Will COVID-19 be the force that brings the annual general meeting (AGM) into the 21st century? Maureen McGrath, general counsel, compliance and secretariat at Scentre Group believes it could.
Her company has been among the first in Australia to hold what was effectively a virtual AGM.
‘I think the challenges faced through COVID-19 will bring about renewed focus on how AGMs are held in the future. For some years there has been talk about trying to get traction around the future of AGM formats and potential reform,’ she says.
‘The typical physical AGM is held in one state, but our securityholders live across the country and even across the globe. Hybrid or virtual AGMs can open up participation to a broader audience.’
Scentre Group, which has a financial year ending on 31 December, sent out its notice for its AGM on 28 February. The AGM was convened for 8 April 2020 and was originally meant to be held at the Wesley Conference Centre in Sydney.
‘We were riding the first wave with a very short period to get things done in a rapidly changing environment. There was no precedent,’ says McGrath.
‘No one could anticipate the impact of COVID-19 on the commercial environment and how quickly it would affect us all and change our lives,’ says McGrath.
Around 18 March, we had the 100 people restrictions and then on 29 March we went down to having indoor non-essential meetings restricted to two people.
In the interim, the Australian Securities and Investments Commission issued guidance on holding hybrid and virtual AGMs on 20 March.
‘But we had already begun turning our minds to what we may have to do before the 100 people restrictions.
‘Initially we had to plan for the contingency of having a virtual meeting as it was uncertain as to what different social isolation policies may be in place.’
McGrath and her team began looking at a combination of hybrid and virtual meetings and talking to Scentre Group’s suppliers and its registry Computershare about the best way to do that.
‘There were lots of discussions. Our chair was very involved from the beginning. He wanted the best method so that our securityholders could participate,’ she says.

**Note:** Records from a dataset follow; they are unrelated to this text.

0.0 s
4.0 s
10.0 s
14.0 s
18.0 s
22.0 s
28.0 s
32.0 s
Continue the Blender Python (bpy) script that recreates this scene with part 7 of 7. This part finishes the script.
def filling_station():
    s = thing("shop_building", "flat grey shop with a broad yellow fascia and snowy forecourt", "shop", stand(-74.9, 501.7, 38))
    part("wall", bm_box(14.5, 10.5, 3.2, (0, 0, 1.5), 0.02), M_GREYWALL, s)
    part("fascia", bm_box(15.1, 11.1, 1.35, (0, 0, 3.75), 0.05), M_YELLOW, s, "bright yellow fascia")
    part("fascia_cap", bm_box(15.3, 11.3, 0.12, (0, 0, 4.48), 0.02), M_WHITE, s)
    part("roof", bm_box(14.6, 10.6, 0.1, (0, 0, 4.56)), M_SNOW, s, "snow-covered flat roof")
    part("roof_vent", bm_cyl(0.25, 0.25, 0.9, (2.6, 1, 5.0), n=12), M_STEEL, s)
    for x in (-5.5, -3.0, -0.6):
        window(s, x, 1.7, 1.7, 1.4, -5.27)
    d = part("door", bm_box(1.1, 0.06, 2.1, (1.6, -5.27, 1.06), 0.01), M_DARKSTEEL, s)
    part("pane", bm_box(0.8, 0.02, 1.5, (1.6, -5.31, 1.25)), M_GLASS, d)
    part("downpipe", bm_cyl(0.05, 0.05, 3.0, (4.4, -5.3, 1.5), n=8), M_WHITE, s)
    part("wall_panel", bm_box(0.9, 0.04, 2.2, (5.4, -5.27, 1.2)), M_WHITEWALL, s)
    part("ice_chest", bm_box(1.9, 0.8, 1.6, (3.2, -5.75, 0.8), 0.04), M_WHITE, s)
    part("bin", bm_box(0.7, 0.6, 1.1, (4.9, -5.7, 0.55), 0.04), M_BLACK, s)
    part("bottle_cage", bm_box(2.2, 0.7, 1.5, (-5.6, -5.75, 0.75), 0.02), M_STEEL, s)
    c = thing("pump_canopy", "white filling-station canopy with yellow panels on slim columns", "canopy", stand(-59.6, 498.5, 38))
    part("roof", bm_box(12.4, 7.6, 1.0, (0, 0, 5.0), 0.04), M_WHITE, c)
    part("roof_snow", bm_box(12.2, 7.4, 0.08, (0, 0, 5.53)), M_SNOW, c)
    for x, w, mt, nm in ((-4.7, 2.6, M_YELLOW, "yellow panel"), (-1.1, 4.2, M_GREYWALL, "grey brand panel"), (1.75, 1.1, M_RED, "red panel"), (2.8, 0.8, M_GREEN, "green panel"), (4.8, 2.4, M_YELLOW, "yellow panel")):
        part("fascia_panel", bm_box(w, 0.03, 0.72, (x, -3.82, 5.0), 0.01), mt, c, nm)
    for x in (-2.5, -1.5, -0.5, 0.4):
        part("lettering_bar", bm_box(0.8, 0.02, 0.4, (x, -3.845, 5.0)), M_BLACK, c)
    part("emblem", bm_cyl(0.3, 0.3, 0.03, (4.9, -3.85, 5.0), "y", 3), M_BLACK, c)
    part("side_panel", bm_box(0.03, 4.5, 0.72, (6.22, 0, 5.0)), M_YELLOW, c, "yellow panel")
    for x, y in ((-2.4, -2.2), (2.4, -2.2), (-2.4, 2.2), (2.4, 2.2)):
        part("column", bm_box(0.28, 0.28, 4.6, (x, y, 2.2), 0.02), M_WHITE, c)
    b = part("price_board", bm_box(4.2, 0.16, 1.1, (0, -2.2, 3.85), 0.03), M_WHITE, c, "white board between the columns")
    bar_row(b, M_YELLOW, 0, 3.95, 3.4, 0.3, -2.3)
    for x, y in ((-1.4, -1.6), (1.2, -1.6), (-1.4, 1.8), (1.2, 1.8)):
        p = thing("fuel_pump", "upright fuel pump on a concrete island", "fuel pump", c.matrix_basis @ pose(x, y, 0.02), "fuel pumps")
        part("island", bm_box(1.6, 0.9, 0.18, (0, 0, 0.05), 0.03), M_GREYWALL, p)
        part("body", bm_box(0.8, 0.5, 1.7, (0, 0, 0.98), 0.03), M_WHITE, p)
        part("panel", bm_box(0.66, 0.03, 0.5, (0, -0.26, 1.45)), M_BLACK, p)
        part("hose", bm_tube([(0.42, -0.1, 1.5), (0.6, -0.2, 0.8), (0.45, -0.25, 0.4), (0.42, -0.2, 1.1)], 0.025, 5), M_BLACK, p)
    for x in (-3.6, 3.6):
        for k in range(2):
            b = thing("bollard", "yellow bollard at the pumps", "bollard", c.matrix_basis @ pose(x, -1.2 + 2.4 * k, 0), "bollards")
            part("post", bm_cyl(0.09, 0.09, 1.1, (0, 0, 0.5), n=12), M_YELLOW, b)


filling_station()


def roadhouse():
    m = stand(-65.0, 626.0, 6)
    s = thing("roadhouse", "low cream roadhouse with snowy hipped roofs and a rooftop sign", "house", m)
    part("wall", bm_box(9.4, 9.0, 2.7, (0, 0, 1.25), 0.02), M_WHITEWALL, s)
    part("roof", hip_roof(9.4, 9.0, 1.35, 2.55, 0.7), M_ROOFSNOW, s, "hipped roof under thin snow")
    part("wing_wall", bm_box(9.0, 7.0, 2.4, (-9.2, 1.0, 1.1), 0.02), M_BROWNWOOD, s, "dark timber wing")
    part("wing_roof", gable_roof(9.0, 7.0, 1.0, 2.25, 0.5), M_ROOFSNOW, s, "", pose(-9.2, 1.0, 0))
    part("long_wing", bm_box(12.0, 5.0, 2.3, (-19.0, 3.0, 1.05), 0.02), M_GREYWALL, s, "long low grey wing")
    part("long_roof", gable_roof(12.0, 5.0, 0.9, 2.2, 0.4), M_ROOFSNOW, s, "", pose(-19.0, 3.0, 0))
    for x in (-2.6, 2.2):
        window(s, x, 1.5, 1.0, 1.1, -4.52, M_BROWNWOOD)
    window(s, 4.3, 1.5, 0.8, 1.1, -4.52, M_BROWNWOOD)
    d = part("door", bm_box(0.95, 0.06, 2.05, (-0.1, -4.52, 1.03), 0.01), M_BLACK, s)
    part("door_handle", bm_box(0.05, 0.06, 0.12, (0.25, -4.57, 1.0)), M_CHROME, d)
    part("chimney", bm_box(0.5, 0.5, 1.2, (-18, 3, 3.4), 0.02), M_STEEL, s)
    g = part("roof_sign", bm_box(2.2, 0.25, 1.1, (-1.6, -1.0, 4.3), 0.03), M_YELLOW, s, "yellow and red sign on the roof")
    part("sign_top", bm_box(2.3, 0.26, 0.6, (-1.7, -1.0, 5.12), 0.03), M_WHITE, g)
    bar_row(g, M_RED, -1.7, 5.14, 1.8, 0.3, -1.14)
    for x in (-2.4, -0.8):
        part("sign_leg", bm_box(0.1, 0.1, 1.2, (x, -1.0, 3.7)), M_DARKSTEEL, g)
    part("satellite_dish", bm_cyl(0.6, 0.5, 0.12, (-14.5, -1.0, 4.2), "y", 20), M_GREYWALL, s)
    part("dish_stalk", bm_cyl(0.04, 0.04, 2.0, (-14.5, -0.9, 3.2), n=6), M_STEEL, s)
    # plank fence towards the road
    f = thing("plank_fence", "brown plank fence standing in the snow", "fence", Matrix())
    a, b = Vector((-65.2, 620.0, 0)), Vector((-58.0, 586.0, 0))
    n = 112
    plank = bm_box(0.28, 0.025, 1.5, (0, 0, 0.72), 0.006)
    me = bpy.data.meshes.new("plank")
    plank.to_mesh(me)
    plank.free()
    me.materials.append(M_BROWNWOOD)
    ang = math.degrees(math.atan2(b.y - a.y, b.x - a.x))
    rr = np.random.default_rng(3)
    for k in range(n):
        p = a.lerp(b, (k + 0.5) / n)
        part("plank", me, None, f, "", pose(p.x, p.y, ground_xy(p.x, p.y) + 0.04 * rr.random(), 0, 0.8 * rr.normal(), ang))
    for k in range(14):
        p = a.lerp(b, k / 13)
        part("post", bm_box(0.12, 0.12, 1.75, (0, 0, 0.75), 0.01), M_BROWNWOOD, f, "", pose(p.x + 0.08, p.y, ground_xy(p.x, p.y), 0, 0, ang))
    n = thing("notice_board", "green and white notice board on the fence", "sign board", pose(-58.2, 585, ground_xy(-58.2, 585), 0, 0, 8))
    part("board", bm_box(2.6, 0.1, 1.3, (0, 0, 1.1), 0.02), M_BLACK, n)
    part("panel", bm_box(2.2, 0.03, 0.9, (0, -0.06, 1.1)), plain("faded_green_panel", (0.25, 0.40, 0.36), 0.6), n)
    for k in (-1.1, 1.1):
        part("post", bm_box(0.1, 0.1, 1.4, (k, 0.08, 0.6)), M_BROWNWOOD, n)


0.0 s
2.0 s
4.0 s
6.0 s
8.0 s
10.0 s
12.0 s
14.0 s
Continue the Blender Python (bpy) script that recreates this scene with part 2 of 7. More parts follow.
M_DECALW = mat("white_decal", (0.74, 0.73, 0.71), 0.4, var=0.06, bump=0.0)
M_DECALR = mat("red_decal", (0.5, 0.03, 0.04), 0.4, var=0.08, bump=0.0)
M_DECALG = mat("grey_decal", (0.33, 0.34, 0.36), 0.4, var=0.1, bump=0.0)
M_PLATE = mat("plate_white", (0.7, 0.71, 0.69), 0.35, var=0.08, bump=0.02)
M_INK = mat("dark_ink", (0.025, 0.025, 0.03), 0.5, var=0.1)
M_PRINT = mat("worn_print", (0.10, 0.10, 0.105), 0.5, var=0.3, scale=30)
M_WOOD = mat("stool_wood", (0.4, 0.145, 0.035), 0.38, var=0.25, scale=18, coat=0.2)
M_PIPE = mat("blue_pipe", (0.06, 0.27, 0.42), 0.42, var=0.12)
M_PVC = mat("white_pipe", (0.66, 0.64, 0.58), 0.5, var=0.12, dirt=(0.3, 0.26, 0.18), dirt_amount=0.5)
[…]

In the end, the group settled for a combination of an online platform, through the Lumi AGM app and telephone lines, providing securityholders with the ability to vote, submit questions online or call in with questions.
‘The biggest challenge was getting used to the technology in a very short period of time,’ says McGrath.
‘I can’t underestimate the need to test and retest the technology and to test people’s thinking as to how to have the best outcome for securityholders. We went through a number of test scenarios including with the chair, the CEO and other board members and involving staff participating as securityholders.
‘The tests did throw up some very interesting issues in terms of how you facilitate participation. We ended up enabling securityholders to access the telephone lines through the Lumi AGM app.’
The AGM was very different to usual. ‘We can all attest now that dealing with people in the physical world is different to dealing with people in the virtual world,’ says McGrath.
‘We made our supplemental announcement on 31 March about how the meeting would be held and we also published guidance on our website as to how securityholders could participate. The meeting was held in our boardroom with the chair, the CEO and a select number of executives present, seated around a large boardroom table adhering to physical distancing requirements. We also had our directors participating by phone or online.’
McGrath says it was an audio meeting, not a visual webcast, and with a minimum of slides. ‘It went for 29 minutes. Last year, our meeting was just over an hour,’ she says.
‘The length of the addresses was more succinct than before. We had previously released statements on our Outlook so the AGM was really more of an update.
‘We encouraged people to put their proxies in and to ask questions before hand. We did get a number of questions in the lead up to the AGM and the chair addressed these by theme in addition to providing securityholders with the opportunity to ask questions live.
‘Overall, I think the view was that it worked very well in the circumstances that we had. It achieved what we wanted, which was to allow securityholders to participate.’
Looking ahead, McGrath foresees some challenges coming up for company secretaries — for example, if the government eases social distancing to 100 or 150 people, how do you decide which people can come into a physical meeting?
Additionally, the cost and time effectiveness of a virtual AGM are compelling in an environment where securityholders are learning how to adapt to new engagement and participative technologies.
Our AGM has generated a lot of interest from other company secretaries and investor relations teams with whom I had several discussions about the both the challenges and benefits of conducting AGMs in a virtual environment.
It will be very interesting to see how other companies adapt. We are also very interested in contributing what we learnt from holding an AGM in the “virtual” environment to any future conversations on reforming AGM formats.’